Copy the data that follows, character for character, minus the pictures.

⁂

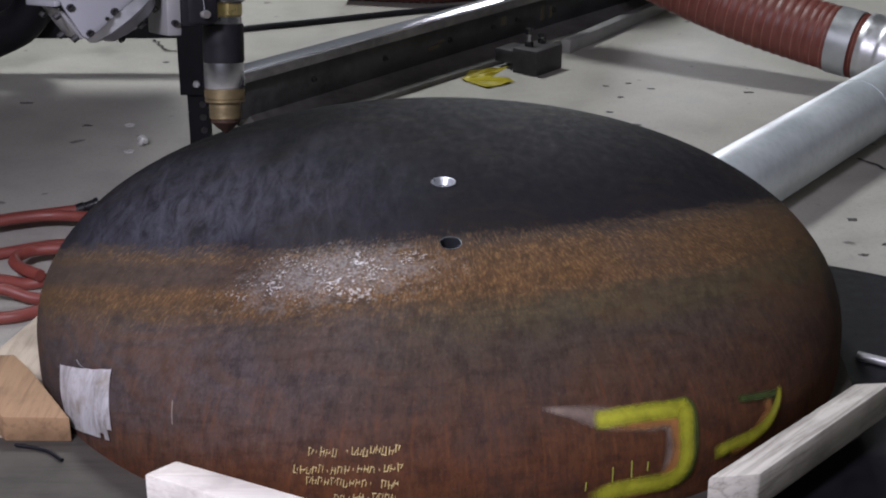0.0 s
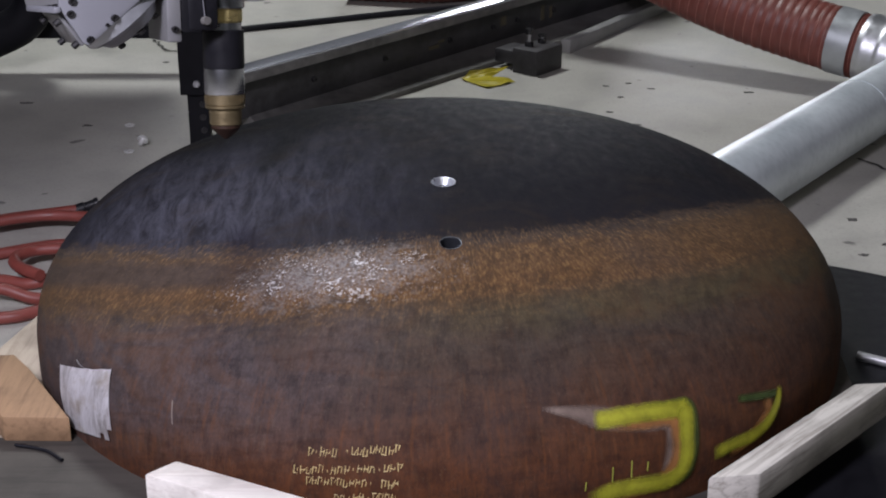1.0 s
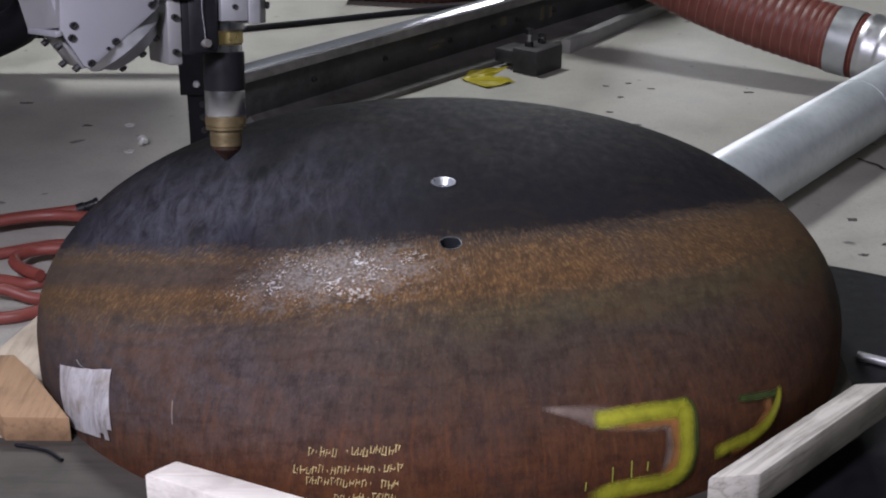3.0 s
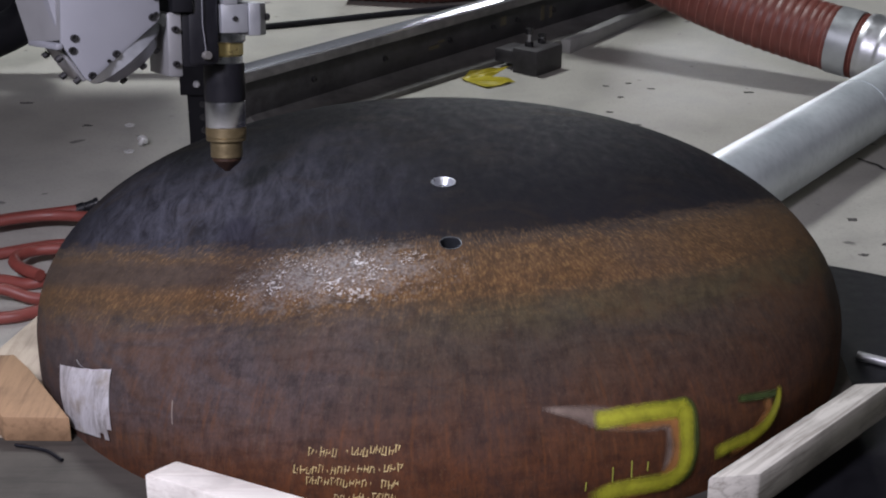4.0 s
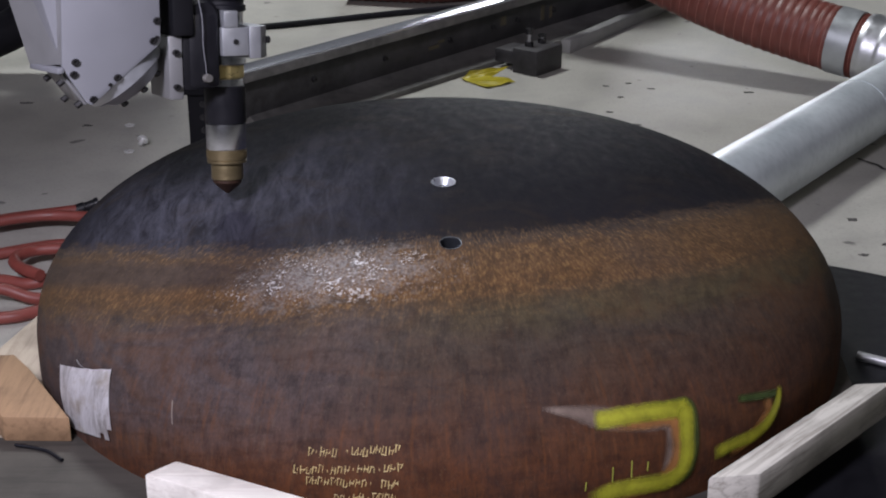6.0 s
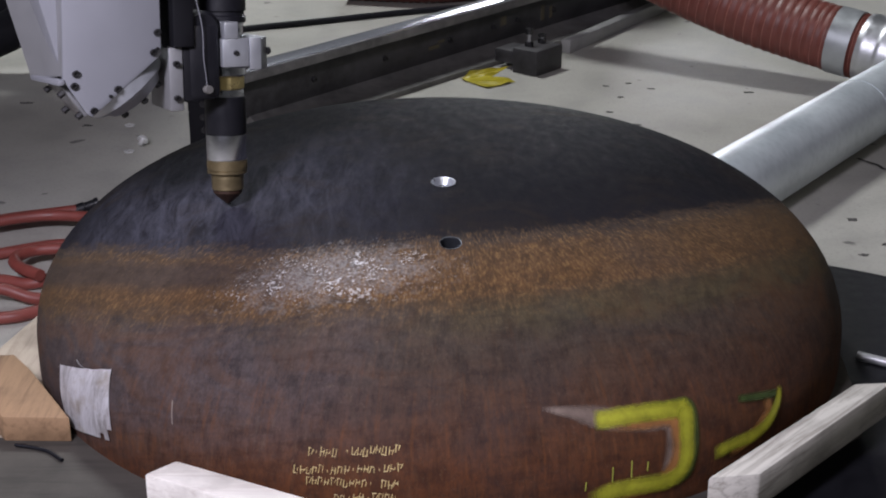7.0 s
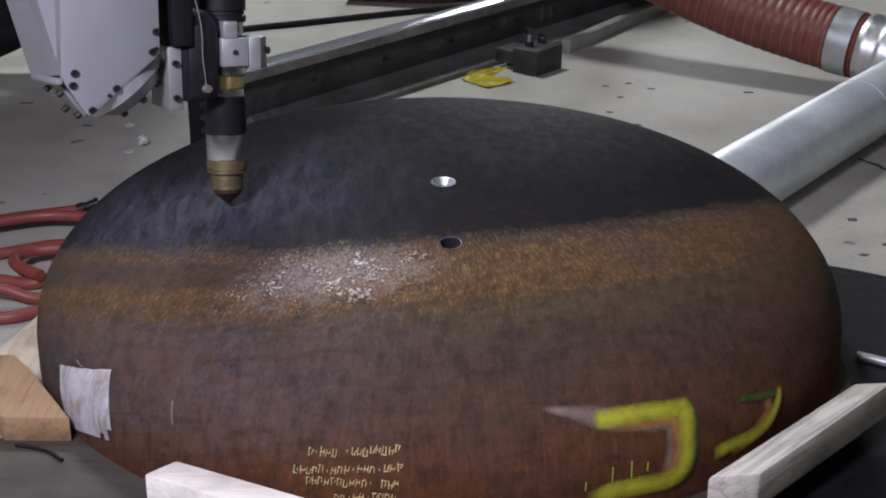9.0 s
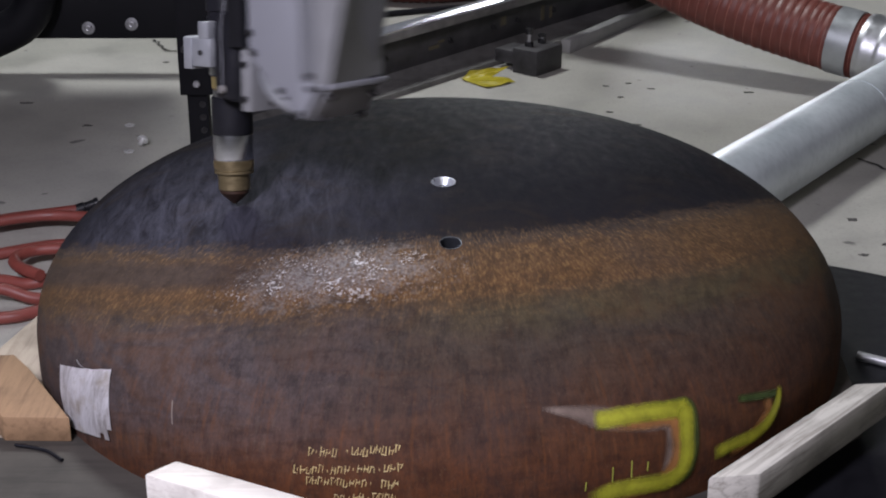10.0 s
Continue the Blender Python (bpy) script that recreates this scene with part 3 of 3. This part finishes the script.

⁂

OUTPUT OF THE EXERCISE:
0.0 s
1.0 s
3.0 s
4.0 s
6.0 s
7.0 s
9.0 s
10.0 s
Continue the Blender Python (bpy) script that recreates this scene with part 3 of 3. This part finishes the script.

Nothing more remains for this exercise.